For a long stretch, the main reason the Philadelphia Flyers had a chance to win on any given night was between the pipes. Steve Mason, acquired from Columbus at last season’s trade deadline for Michael Leighton and a third-round pick, had played himself into early Vezina Trophy conversations over the first two months of the season.
Then the calendar flipped to December.
The last few games have not been so kind to Mason. After going 26 contests without allowing more than three goals in a Flyers uniform, the 25-year-old has done so three times in his last four starts. Most recently, Mase did his part to cough up a three-goal lead to the Capitals in the contest’s final 10 minutes on Sunday, eventually picking up the loss in a shootout.
That dropped Mason’s record to 1-1-2 over the last four. He’s posted an .890 save percentage and 3.31 goals against average in six appearances total for the month of December.
The natural concern—albeit hastily reached—is Mason is merely reverting to form. After all, there’s a reason he could be had at a discount last April. The 2008-09 Rookie of the Year had been mired in a years-long freefall before he arrived in Philadelphia. Maybe that’s just who he is.
For what it’s worth, the kid’s confidence doesn’t seem shaken, which most believe was part of the problem in Columbus. Inquirer beat writer Sam Carchidi spoke to an upbeat Mason for the Tuesday edition:
"Nothing to lose sleep over," the goalie said with a smile Monday after practice at the Wells Fargo Center.
"Call it a couple of bad-luck goals, but it's nothing I'm too worried about," Mason said. "There's been so many positive things, and just because a couple of goals have gone in, I'm not going to stray from what has been working. It's a long season and those things are going to happen; it's just how you handle that little bit of adversity."
Unfortunately, Mason’s slump—or whatever this is—happens to correlate with a slight uptick in offense for the orange and black. Over the first 15 games of the season, Philadelphia potted a putrid 1.46 goals per game. In the 18 tilts since, the team is averaging a solid 3.00, yet two of their higher-scoring efforts have been wasted in shootout losses in the last eight days.

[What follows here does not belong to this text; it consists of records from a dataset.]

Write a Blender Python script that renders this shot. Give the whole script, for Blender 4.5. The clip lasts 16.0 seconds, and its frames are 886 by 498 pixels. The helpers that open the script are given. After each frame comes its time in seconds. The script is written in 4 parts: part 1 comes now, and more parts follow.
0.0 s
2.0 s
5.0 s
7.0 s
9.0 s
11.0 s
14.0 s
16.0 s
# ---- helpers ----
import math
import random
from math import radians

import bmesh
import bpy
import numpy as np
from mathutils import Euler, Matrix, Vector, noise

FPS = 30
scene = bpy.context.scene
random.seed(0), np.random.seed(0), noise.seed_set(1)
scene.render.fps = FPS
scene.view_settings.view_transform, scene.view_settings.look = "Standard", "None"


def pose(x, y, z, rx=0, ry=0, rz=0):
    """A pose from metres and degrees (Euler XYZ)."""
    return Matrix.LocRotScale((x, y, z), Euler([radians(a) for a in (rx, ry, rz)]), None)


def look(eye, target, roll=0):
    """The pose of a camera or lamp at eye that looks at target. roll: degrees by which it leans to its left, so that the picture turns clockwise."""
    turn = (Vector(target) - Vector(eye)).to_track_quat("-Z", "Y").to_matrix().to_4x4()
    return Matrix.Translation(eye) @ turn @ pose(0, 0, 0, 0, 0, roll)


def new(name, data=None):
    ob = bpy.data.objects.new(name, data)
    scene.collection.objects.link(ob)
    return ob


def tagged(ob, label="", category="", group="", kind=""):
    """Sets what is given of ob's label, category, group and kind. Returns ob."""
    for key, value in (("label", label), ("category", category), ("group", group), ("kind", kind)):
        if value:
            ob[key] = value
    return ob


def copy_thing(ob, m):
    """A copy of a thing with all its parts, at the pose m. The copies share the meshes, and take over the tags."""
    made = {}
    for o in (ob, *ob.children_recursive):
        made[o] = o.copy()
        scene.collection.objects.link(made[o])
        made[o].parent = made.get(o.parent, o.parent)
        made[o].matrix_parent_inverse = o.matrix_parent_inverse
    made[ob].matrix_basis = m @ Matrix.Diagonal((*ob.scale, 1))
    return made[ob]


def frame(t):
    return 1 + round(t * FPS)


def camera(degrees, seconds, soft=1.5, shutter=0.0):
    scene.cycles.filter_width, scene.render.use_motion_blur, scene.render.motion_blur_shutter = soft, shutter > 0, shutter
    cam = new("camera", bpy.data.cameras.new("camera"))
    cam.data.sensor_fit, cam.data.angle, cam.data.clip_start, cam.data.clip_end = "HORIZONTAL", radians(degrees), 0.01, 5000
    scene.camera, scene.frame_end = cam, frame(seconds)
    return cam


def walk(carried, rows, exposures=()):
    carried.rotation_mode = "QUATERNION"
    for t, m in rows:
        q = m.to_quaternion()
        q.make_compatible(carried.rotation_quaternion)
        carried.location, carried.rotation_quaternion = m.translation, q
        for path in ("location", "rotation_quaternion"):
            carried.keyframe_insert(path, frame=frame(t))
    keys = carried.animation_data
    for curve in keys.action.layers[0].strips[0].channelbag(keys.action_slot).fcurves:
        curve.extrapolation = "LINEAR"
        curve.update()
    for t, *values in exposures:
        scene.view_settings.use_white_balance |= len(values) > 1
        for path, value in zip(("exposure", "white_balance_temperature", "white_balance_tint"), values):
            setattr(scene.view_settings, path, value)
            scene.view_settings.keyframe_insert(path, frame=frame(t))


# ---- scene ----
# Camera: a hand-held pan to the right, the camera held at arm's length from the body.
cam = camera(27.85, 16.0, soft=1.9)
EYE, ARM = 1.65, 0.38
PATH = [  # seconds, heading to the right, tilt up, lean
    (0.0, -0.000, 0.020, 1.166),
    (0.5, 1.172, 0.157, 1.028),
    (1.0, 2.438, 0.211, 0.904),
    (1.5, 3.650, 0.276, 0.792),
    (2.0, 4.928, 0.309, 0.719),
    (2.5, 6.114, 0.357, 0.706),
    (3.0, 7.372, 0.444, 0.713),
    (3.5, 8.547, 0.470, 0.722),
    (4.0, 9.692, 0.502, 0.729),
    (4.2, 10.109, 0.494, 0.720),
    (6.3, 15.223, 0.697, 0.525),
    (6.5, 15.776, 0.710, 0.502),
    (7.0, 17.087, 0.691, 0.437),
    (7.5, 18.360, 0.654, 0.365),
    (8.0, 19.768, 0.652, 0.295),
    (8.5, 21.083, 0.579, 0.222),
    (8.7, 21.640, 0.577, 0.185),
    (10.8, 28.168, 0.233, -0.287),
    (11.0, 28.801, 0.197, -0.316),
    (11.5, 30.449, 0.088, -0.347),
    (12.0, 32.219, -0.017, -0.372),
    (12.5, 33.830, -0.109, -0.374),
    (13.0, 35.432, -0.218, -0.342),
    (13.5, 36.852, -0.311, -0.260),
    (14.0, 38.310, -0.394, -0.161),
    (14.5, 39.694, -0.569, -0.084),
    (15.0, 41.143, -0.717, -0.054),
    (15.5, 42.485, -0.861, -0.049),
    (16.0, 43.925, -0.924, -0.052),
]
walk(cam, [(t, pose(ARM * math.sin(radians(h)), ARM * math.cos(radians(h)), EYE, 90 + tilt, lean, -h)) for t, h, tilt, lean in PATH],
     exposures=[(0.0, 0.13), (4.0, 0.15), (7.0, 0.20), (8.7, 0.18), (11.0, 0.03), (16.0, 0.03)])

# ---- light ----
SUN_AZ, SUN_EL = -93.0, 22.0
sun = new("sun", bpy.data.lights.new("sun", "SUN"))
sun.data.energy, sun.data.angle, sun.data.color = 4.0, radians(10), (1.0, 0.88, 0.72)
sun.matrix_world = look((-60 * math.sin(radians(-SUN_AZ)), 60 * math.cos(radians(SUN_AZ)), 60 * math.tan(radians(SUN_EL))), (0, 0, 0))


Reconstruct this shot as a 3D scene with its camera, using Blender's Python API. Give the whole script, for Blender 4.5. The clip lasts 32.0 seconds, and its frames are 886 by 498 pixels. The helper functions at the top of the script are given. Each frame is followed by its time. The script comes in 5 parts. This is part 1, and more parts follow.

And the Flyers still aren’t scoring consistently. They’ve only eclipsed two goals in four of their last 11, so let’s not go hanging any mission accomplished banners for the offense. It’s a work in progress.
That’s the problem the club seems to be having now. For months, they had to rely on stellar goaltending to hang most nights. Now they’re finally lighting the lamp with a bit more frequency, but the netminder isn’t standing on his head every night.
It’s unfair to Mason given the season he’s been having, and he’ll have a chance to turn things around. It also ignores the role of the defense in front of the crease, particularly a lineup of defensemen that returned almost everybody from last season’s much maligned unit. Let's not forget, backup netminder Ray Emery hasn't exactly looked sharp lately, either.
Then again, few people probably thought Mason would play himself into early Vezina consideration. His performance in the early part of the year, though it kept the Flyers afloat, was not entirely counted upon in the first place.
All of which speaks to the broader problem with the team, that it still appears to be broken. When the Flyers get great goaltending, they can’t score. When the Flyers score in bunches, they falter defensively and in net. Maybe at some point this season, everything will start clicking at the right time.
So far, that’s not been the case. Either they need to be a great scoring team or a great goaltending team, because it doesn’t appear they’re going to be both. Lately, they’ve been neither.